Despite this, the administration was adamant that the reason that its offshore interrogation center was not providing a wealth of information about Al-Qaeda and its operations was because the detainees had been trained to resist interrogation, and not because most of them had no information to offer. It was only revealed later that the majority had not been captured by US forces on the battlefield, but had been sold to them by their Afghan and Pakistani allies, when bounty payments of $5,000 a head for Al-Qaeda and Taliban suspects were widespread.

In an attempt to increase the intelligence yield, Defense Secretary Donald Rumsfeld approved the introduction of torture techniques - euphemistically referred to as "enhanced interrogation techniques" - which included prolonged solitary confinement, forced nudity, sexual and religious humiliation, sleep deprivation, the use of extreme heat and cold, and the use of painful stress positions. These techniques increased the amount of information produced, but Lieutenant-Colonel Anthony Christino, a senior military intelligence officer who analyzed the intelligence from Guantanamo, explained that there was no dramatic improvement in its quality, only an attempt to "improve the way it was packaged."

It was not until June 2004 that attempts by lawyers to make Guantanamo conform to US law, which had begun almost the moment the prison was opened, reached the Supreme Court. In a momentous decision, the justices ruled that the detainees had the right to challenge the basis of their detention, demolishing, along the way, the administration's long-cherished belief that Guantanamo did not count as US territory.

This decision finally allowed the detainees to have access to legal representatives, but the administration refused to allow them anywhere near a courtroom. Instead, the Pentagon introduced military tribunals to review their status. These drew largely on the forced confessions produced in the "enhanced interrogations" - both in Guantanamo and in secret prisons where other "high-value" detainees were held - and their less severe, but equally worthless counterparts: confessions produced in return for favorable treatment, which only encouraged the creation of another web of lies.

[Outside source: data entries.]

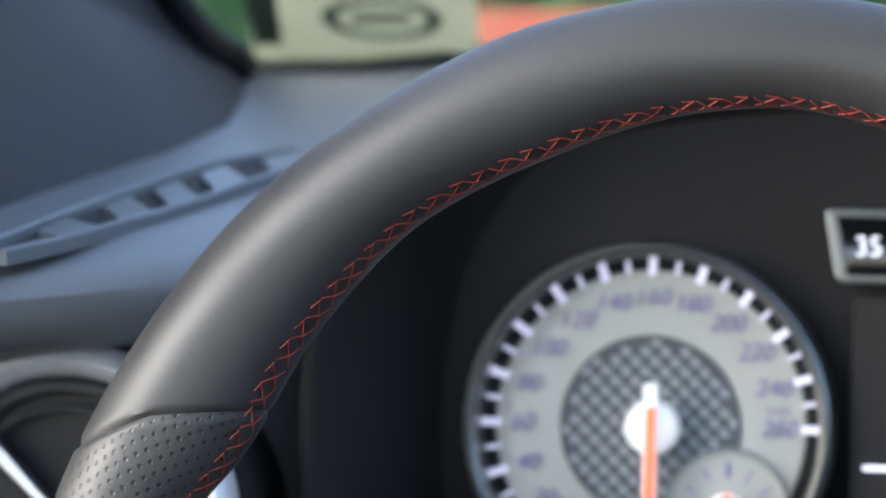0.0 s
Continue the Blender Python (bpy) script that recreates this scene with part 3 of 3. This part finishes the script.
# trip display between the dials
disp = part("display_frame", prism(rounded([(0.0095, 0.1385), (0.100, 0.1385), (0.096, 0.1165), (0.0135, 0.1165)], 0.003), 0.1600, 0.172, 0.0010), BEZEL, cluster, "silver display frame")
part("display_glass", prism(rounded([(0.0130, 0.1362), (0.0965, 0.1362), (0.0930, 0.1188), (0.0160, 0.1188)], 0.002), 0.1594, 0.162, 0.0004), PIANO, disp, "black display window")
text_part("display_figure", "35", 0.0084, (0.0230, 0.1590, 0.1272), DIGITS, disp, 0.0001, 0, "white display digits")
scr = part("centre_screen", prism(rounded([(0.0185, 0.113), (0.098, 0.113), (0.098, 0.02), (0.0185, 0.02)], 0.003), 0.1640, 0.175, 0.001), HOODM, cluster, "dark centre screen")
part("screen_dash", prism([(0.0225, 0.0622), (0.030, 0.0622), (0.030, 0.0606), (0.0225, 0.0606)], 0.1634, 0.164), DIGITS, scr, smooth=False)
# hood round the cluster
HOOD = [(-0.126, -0.03), (-0.133, 0.05), (-0.131, 0.105), (-0.115, 0.150), (-0.080, 0.176), (0.00, 0.188), (0.10, 0.188), (0.18, 0.172), (0.215, 0.125), (0.222, 0.04), (0.215, -0.03)]
hp = [(p.x, p.y) for p in curve2(HOOD, 70)]
HC = Vector((0.04, 0.06))
hood_loops = []
for x, z in hp:
    d = (Vector((x, z)) - HC)
    o = lambda f: (HC + d * f)
    hood_loops.append([(o(0.80).x, 0.180, o(0.80).y), (o(0.84).x, 0.176, o(0.84).y), (o(0.90).x, 0.155, o(0.90).y), (o(0.965).x, 0.128, o(0.965).y), (o(0.995).x, 0.116, o(0.995).y), (o(1.015).x, 0.113, o(1.015).y),
                       (o(1.035).x, 0.116, o(1.035).y), (o(1.05).x, 0.130, o(1.05).y), (o(1.06).x, 0.200, o(1.06).y), (o(0.85).x, 0.205, o(0.85).y)])
hood = part("hood", loft(hood_loops), HOODM, cluster, "matt black cluster hood")

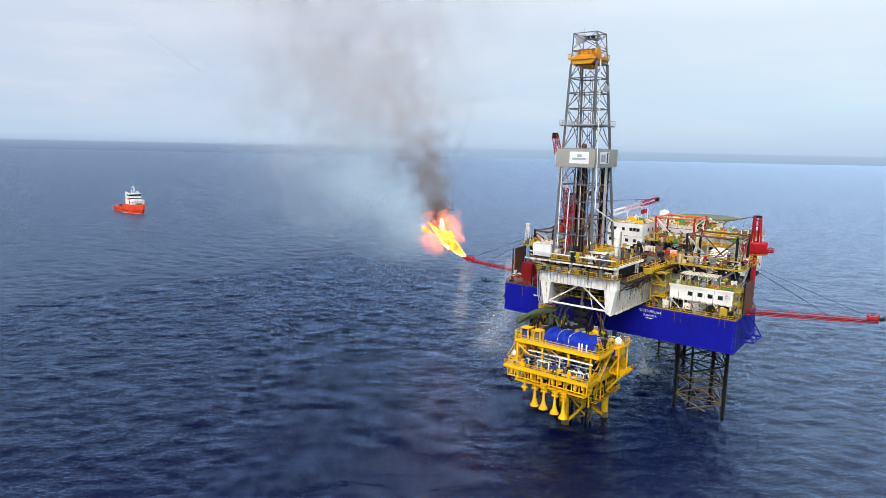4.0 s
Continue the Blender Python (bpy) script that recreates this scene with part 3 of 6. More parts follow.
# ---- cantilever and drill floor ----
def cantilever():
    t = thing("cantilever", 0, -5, 30.4, "stained white steel cantilever of the rig carrying the drill floor", "cantilever")
    for s in (-1, 1):
        g = part("side_girder", box(B(), s * 8.95 - 0.75, s * 8.95 + 0.75, -17.4, 32, 30.5, 38.4, 0.08), STAINED, t, "rust-streaked white plate girder")
        for k in range(13):
            y = -15 + k * 2.6
            part("stiffener", box(B(), s * 9.72 - 0.18, s * 9.72 + 0.18, y, y + 0.16, 33.6, 38.0), STAINED, g)
        part("flange", box(B(), s * 9.1 - 1.1, s * 9.1 + 1.1, -17.6, 32, 30.2, 30.5), STAINED, g)
        part("long_stiffener", box(B(), s * 9.72 - 0.12, s * 9.72 + 0.12, -17, 32, 33.2, 33.5), STAINED, g)
        # tapered end leg
        xo, xi, bo, bi = s * 10.5, s * 7.4, s * 9.35, s * 8.1
        bm = B()
        v = []
        for y in (-19.2, -17.4):
            for x, z in ((xo, 36.5), (xi, 36.5), (bi, 30.6), (bo, 30.0)):
                v.append(bm.verts.new((x, y + (0.25 if z < 31 else 0), z)))
        for f in ((0, 1, 2, 3), (7, 6, 5, 4), (0, 4, 5, 1), (1, 5, 6, 2), (2, 6, 7, 3), (3, 7, 4, 0)):
            bm.faces.new([v[i] for i in f])
        bmesh.ops.recalc_face_normals(bm, faces=bm.faces)
        part("end_leg", bm, WHITE, t, "tapered white end leg")
    beam = part("end_beam", box(B(), -10.9, 10.7, -19.0, -17.2, 36.5, 39.1, 0.06), WHITE, t, "white transverse box beam")
    for k in range(23):
        x = -10.6 + k * 0.965
        part("stiffener", box(B(), x, x + 0.2, -19.5, -18.98, 36.6, 39.0), WHITE, beam)
    part("lip", box(B(), -10.9, 10.7, -19.6, -17.2, 39.1, 39.3), WHITE, beam)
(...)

Nevertheless, the story of Guantanamo on its sixth anniversary is not as grim as it could have been. Through diplomatic negotiations, and to a lesser extent decisions made in the tribunals, 492 detainees have now been released from Guantanamo, and the majority are at liberty in their home countries.

For the 281 detainees who remain, however, the prison is still a horrendous affront to justice. As many as 70 have been cleared for release, but cannot be repatriated because of fears that they will be tortured on their return. Unable to find other countries to accept these men, the Bush administration has resorted to signing "memoranda of understanding," designed to guarantee the detainees' humane treatment, with countries including Tunisia and Libya, whose human rights records are notoriously poor.

At present, the authorities' callous attempts to wash their hands of their own responsibility for the fates of these men have been put on hold. After two repatriated Tunisians received prison sentences following trials that were regarded by observers as grossly unjust, a US district court judge prevented the return of a third Tunisian, and it remains to be seen what new plan the administration can conceive of to rid itself of its own mistakes.

The administration also proposes that 80 of those still held - including the few dozen, like Khalid Sheikh Mohammad, who can be objectively regarded as truly dangerous - will be tried by Military Commission, but it has yet to be established that the commissions can actually function. Plagued by setbacks, including a Supreme Court defeat in 2006, criticism from its own judges, and implacable opposition from the detainees' military lawyers, their only success was in March last year, when the Australian David Hicks accepted a plea bargain, admitting to "material support for terrorism" and dropping his well documented claims of abuse by US forces, in exchange for a nine-month sentence in Australia, which has just come to an end.

As for the rest of the detainees, the prevailing injustice at Guantanamo is best summed up by the manner in which they are regarded by the Bush administration: as too dangerous to be released, but not dangerous enough to be charged. Six years after Guantanamo opened, it's time that such arrant, unprincipled and highly damaging nonsense came to an end.

Andy Worthington is the author of "The Guantanamo Files: The Stories of the 774 Detainees in America's Illegal Prison" (Pluto Press). He wrote this commentary for THE DAILY STAR.